§ DATA BLOCK
#####
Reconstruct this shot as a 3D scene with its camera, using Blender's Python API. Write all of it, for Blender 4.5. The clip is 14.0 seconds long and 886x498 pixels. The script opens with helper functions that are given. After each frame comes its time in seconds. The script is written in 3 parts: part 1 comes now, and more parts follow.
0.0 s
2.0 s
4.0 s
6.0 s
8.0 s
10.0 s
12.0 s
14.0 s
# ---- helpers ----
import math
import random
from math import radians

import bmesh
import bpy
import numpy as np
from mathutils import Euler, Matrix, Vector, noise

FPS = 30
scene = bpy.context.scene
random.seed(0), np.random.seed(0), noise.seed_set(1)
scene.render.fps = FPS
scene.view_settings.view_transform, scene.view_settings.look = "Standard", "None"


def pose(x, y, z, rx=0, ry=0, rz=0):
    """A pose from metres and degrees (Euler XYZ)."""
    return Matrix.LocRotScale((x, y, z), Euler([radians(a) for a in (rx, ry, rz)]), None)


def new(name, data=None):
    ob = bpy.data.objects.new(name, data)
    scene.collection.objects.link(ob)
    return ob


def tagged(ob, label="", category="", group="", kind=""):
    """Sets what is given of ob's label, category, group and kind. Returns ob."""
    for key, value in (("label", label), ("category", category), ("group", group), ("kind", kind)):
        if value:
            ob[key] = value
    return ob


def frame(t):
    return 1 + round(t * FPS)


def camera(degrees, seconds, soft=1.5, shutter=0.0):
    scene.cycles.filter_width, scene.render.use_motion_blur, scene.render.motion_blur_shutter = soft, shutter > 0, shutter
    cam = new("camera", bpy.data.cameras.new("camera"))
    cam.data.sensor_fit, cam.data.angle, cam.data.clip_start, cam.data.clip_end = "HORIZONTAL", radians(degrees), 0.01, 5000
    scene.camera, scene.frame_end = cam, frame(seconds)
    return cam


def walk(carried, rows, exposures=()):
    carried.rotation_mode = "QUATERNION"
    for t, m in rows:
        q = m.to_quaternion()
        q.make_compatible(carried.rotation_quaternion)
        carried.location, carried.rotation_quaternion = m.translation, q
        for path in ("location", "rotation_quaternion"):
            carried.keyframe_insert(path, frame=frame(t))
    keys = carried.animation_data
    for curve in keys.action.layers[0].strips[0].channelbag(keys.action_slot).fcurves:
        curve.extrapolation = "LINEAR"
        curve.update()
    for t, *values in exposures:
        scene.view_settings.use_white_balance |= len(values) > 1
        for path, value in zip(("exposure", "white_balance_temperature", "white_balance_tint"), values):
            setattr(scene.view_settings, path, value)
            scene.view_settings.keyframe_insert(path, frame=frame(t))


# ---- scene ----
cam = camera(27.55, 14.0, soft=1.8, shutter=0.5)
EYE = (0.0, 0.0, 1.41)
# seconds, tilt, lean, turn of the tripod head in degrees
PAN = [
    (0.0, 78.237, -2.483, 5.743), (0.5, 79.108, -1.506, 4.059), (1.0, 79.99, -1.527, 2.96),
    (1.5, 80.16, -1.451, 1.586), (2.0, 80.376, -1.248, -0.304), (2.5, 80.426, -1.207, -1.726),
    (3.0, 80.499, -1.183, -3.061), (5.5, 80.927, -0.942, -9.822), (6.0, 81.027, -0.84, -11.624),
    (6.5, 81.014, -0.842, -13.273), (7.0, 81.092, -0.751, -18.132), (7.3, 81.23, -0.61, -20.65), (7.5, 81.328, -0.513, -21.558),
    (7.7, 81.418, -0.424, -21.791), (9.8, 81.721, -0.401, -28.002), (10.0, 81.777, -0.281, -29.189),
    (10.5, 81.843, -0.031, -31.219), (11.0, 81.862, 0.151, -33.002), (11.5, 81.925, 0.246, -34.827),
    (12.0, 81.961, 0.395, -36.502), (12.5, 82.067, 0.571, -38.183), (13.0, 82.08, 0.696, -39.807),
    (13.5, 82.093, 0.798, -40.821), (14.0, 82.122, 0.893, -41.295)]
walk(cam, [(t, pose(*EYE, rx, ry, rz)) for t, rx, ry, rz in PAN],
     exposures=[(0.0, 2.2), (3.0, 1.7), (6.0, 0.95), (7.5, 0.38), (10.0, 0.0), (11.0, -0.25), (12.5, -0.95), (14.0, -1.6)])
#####
Print the material verbatim, all of it.

Reconstruct this shot as a 3D scene with its camera, using Blender's Python API. Write all of it, for Blender 4.5. The clip is 14.0 seconds long and 886x498 pixels. The script opens with helper functions that are given. After each frame comes its time in seconds. The script is written in 3 parts: part 1 comes now, and more parts follow.
0.0 s
2.0 s
4.0 s
6.0 s
8.0 s
10.0 s
12.0 s
14.0 s
# ---- helpers ----
import math
import random
from math import radians

import bmesh
import bpy
import numpy as np
from mathutils import Euler, Matrix, Vector, noise

FPS = 30
scene = bpy.context.scene
random.seed(0), np.random.seed(0), noise.seed_set(1)
scene.render.fps = FPS
scene.view_settings.view_transform, scene.view_settings.look = "Standard", "None"


def pose(x, y, z, rx=0, ry=0, rz=0):
    """A pose from metres and degrees (Euler XYZ)."""
    return Matrix.LocRotScale((x, y, z), Euler([radians(a) for a in (rx, ry, rz)]), None)


def new(name, data=None):
    ob = bpy.data.objects.new(name, data)
    scene.collection.objects.link(ob)
    return ob


def tagged(ob, label="", category="", group="", kind=""):
    """Sets what is given of ob's label, category, group and kind. Returns ob."""
    for key, value in (("label", label), ("category", category), ("group", group), ("kind", kind)):
        if value:
            ob[key] = value
    return ob


def frame(t):
    return 1 + round(t * FPS)


def camera(degrees, seconds, soft=1.5, shutter=0.0):
    scene.cycles.filter_width, scene.render.use_motion_blur, scene.render.motion_blur_shutter = soft, shutter > 0, shutter
    cam = new("camera", bpy.data.cameras.new("camera"))
    cam.data.sensor_fit, cam.data.angle, cam.data.clip_start, cam.data.clip_end = "HORIZONTAL", radians(degrees), 0.01, 5000
    scene.camera, scene.frame_end = cam, frame(seconds)
    return cam


def walk(carried, rows, exposures=()):
    carried.rotation_mode = "QUATERNION"
    for t, m in rows:
        q = m.to_quaternion()
        q.make_compatible(carried.rotation_quaternion)
        carried.location, carried.rotation_quaternion = m.translation, q
        for path in ("location", "rotation_quaternion"):
            carried.keyframe_insert(path, frame=frame(t))
    keys = carried.animation_data
    for curve in keys.action.layers[0].strips[0].channelbag(keys.action_slot).fcurves:
        curve.extrapolation = "LINEAR"
        curve.update()
    for t, *values in exposures:
        scene.view_settings.use_white_balance |= len(values) > 1
        for path, value in zip(("exposure", "white_balance_temperature", "white_balance_tint"), values):
            setattr(scene.view_settings, path, value)
            scene.view_settings.keyframe_insert(path, frame=frame(t))


# ---- scene ----
cam = camera(27.55, 14.0, soft=1.8, shutter=0.5)
EYE = (0.0, 0.0, 1.41)
# seconds, tilt, lean, turn of the tripod head in degrees
PAN = [
    (0.0, 78.237, -2.483, 5.743), (0.5, 79.108, -1.506, 4.059), (1.0, 79.99, -1.527, 2.96),
    (1.5, 80.16, -1.451, 1.586), (2.0, 80.376, -1.248, -0.304), (2.5, 80.426, -1.207, -1.726),
    (3.0, 80.499, -1.183, -3.061), (5.5, 80.927, -0.942, -9.822), (6.0, 81.027, -0.84, -11.624),
    (6.5, 81.014, -0.842, -13.273), (7.0, 81.092, -0.751, -18.132), (7.3, 81.23, -0.61, -20.65), (7.5, 81.328, -0.513, -21.558),
    (7.7, 81.418, -0.424, -21.791), (9.8, 81.721, -0.401, -28.002), (10.0, 81.777, -0.281, -29.189),
    (10.5, 81.843, -0.031, -31.219), (11.0, 81.862, 0.151, -33.002), (11.5, 81.925, 0.246, -34.827),
    (12.0, 81.961, 0.395, -36.502), (12.5, 82.067, 0.571, -38.183), (13.0, 82.08, 0.696, -39.807),
    (13.5, 82.093, 0.798, -40.821), (14.0, 82.122, 0.893, -41.295)]
walk(cam, [(t, pose(*EYE, rx, ry, rz)) for t, rx, ry, rz in PAN],
     exposures=[(0.0, 2.2), (3.0, 1.7), (6.0, 0.95), (7.5, 0.38), (10.0, 0.0), (11.0, -0.25), (12.5, -0.95), (14.0, -1.6)])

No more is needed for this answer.